What is Williams %R
Williams %R, also known as the Williams Percent Range, is a type of momentum indicator that moves between 0 and -100 and measures overbought and oversold levels. The Williams %R is commonly used to find entry and exit points in the market. It is, however, prone to false signals as it moves between overbought and oversold. For that reason, using the indicator alongside other price and trend methodologies can help mitigate some of the false signals.
BREAKING DOWN Williams %R
The Williams %R, developed by publisher Larry Williams, is a technical analysis oscillator. In practice, it compares a stock’s closing price to the high-low range over a specific period, typically 14 days.

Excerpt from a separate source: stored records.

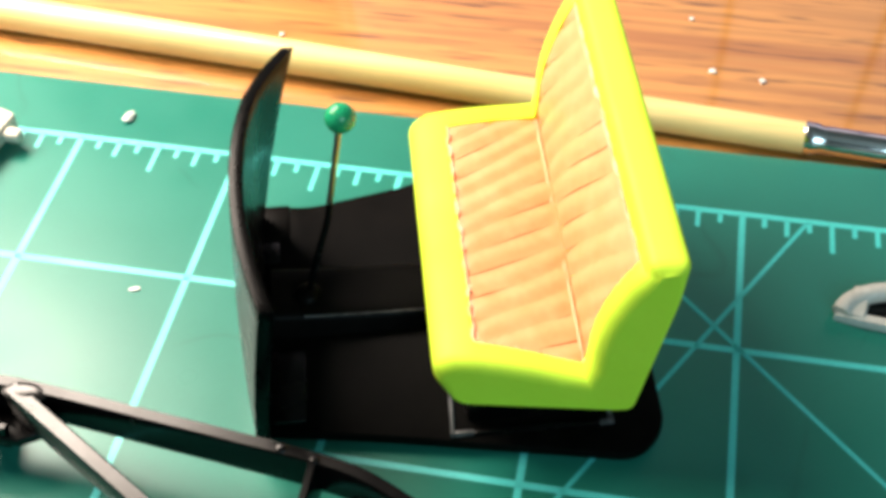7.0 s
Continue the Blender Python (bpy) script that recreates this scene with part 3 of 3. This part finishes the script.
part("pivot_plate", add_prism(bmesh.new(), rounded([(140.4, 29.0), (140.0, 25.8), (137.2, 20.6), (138.4, 18.7), (142, 17.4), (146.4, 18.2), (148.4, 21.4), (149.2, 25.0), (146, 28.0)], 0.9, 3), -2.0, 2.2, 0.5), M_PIVOT, clip, "pale steel jaw plate")
part("rivet", add_ball(bmesh.new(), (144.6, 23.3, 2.1), 1.0, 1, 1, 0.5, 16), M_PINSTEEL, clip)
part("upper_jaw", add_tube(bmesh.new(), [(138.8, 29.4, 1.6), (139.6, 29.3, 1.6), (143, 28.6, 1.7), (148.5, 27.4, 1.4)], [1.0, 1.7, 1.6, 0.6], 14), M_TIN, clip)
part("jaw_tip", add_tube(bmesh.new(), [(132.2, 31.8, 1.5), (133, 32.0, 1.5), (134, 32.0, 1.5), (135, 31.8, 1.5), (136, 31.9, 1.5), (137.2, 31.6, 1.5), (138.2, 31.0, 1.5), (139.4, 29.6, 1.5)], [0.5, 1.4, 1.7, 1.2, 1.2, 1.4, 0.7, 0.6], 14), M_TIN, clip)
part("lower_jaw", add_tube(bmesh.new(), smooth_line([(124.4, 17.5, 2.8), (127, 17.4, 2.7), (129.9, 17.5, 2.6), (135.0, 19.2, 2.4), (138.4, 22.2, 2.2), (141.4, 25.2, 2.0)]), 0.62, 10), M_STEEL, clip)
# Black rod for the shade and dark reflection under the upper jaw.
part("jaw_shade", add_tube(bmesh.new(), smooth_line([(133.2, 30.7, 0.9), (136.4, 30.3, 0.9), (138.6, 28.6, 0.9), (139.0, 25.8, 0.9), (137.6, 23.0, 1.0)]), 0.6, 10), M_BLACK, clip, "black rod painted as shade inside the jaws")
part("end_screw", add_ball(bmesh.new(), (167.6, 20.2, 0.6), 1.7, 1.1, 1, 1, 16), M_TIN, clip)

cap = thing("bottle_cap", pose(0.176, 0.0165, 0), "dark brown ribbed plastic bottle cap at the mat's edge", "bottle cap")
cap_bm = bmesh.new()
cap_rings = []
for p, z in ((0.01, -3.0), (7.6, -3.0), (8.0, -2.4), (8.0, 6.4), (7.2, 7.4), (0.01, 7.6)):
    cap_rings.append([((p + (0.18 if k % 2 and 7.9 < p else 0)) * math.cos(2 * math.pi * k / 48), (p + (0.18 if k % 2 and 7.9 < p else 0)) * math.sin(2 * math.pi * k / 48), z) for k in range(48)])
part("shell", add_loft(cap_bm, cap_rings), M_BROWN, cap)


def crumb(x, y, z, size, stretch, turn, seed):
    """A chip of plastic with broken faces."""
    rng = random.Random(seed)
    bm = bmesh.new()
    bmesh.ops.create_icosphere(bm, subdivisions=1, radius=1.0)
    for v in bm.verts:
        v.co = Vector((v.co.x * size * stretch, v.co.y * size, v.co.z * size * 0.6)) * (0.7 + 0.5 * rng.random()) * MM
    low = min(v.co.z for v in bm.verts)
    ob = obj("plastic_crumb", bm, M_CHIP, None, False)
    ob.matrix_world = pose(x * MM, y * MM, z * MM - low - 0.00003, 0, 0, turn)
    return tagged(ob, "tiny white chip of cut plastic", "crumb", "plastic crumbs")


for n, (x, y, size, stretch, turn) in enumerate(((6, 99, 0.9, 1.0, 0), (41.5, 77.2, 0.75, 2.1, 60), (47, 82, 0.8, 1.0, 0), (94.6, 74, 0.7, 1.1, 20), (123.4, 79.6, 0.9, 1.2, 0), (126.2, 78.8, 0.8, 1.0, 50),
                                                 (123.4, 61.4, 0.7, 1.3, 70), (91.8, 48.6, 0.5, 1.2, 10), (96, 35, 0.66, 1.1, 30), (104.1, 33.8, 0.62, 1.1, 80), (22.8, 33, 0.5, 1.5, 90),
                                                 (112, 93.3, 0.7, 1.6, 5), (137, 80.0, 0.55, 3.0, 3), (146, 79.6, 0.6, 4.0, 2), (85.8, 65.8, 0.4, 1.8, 0), (-24, 105.4, 0.8, 1.0, 0))):
    crumb(x, y, TABLE_Z, size, stretch, turn, n)
for n, (x, y, size, stretch, turn) in enumerate(((5.9, 5.2, 0.95, 1.9, 75), (18.9, -28.7, 0.36, 2.5, 25), (34.5, -24.6, 0.35, 1.4, 0))):
    crumb(x, y, 0.0, size, stretch, turn, 50 + n)
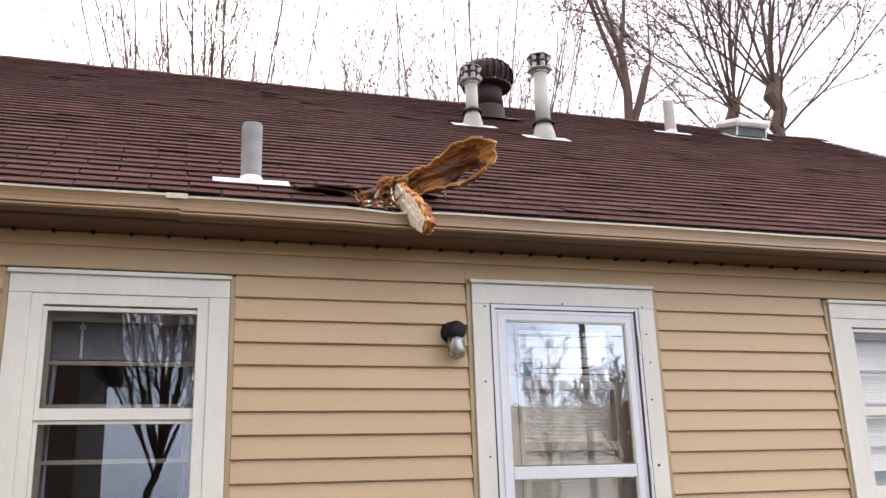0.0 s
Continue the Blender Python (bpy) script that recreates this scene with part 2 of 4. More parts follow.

The formula to calculate the Williams %R is as follows:
%R = (highest high – closing price) / (highest high – lowest low) x -100
In this formula, highest high represents the highest price over the look back period and the lowest low is the lowest price over what is known as the look-back period. Determining the look-back period is the first step a trader to take. Thereafter, the analyst or trader can determine whether a stock or commodities market is trading near the high or the low, or perhaps somewhere in the middle, of its most recent trading range.
The Williams %R gained notoriety as an indicator because of its penchant for signaling market reversals at least one or two points in the future. Anticipating when market reversals may occur is invaluable for analysts and traders, as is having a way to determine overbought and oversold market conditions. A security is overbought when the indicator is above -20, and the security is oversold if the indicator is below -80. Overbought refers to the price trading near the top of the 14-day range, while oversold refers to the bottom of the range. Overbought and oversold periods can be lengthy, should the price continue to rise or fall.
The Williams %R vs the Fast Stochastic Oscillator
The Williams %R represents a market’s closing level versus the highest high for the look-back period. Conversely, the Fast Stochastic Oscillator, which moves between 0 and 100, illustrates a market’s close in relation to the lowest low. The Williams %R corrects for the inversion by multiplying the raw value it yields by -100. As a result, the Williams %R and the Fast Stochastic Oscillator produce the exact same lines. The only difference between the two is how the lines are scaled.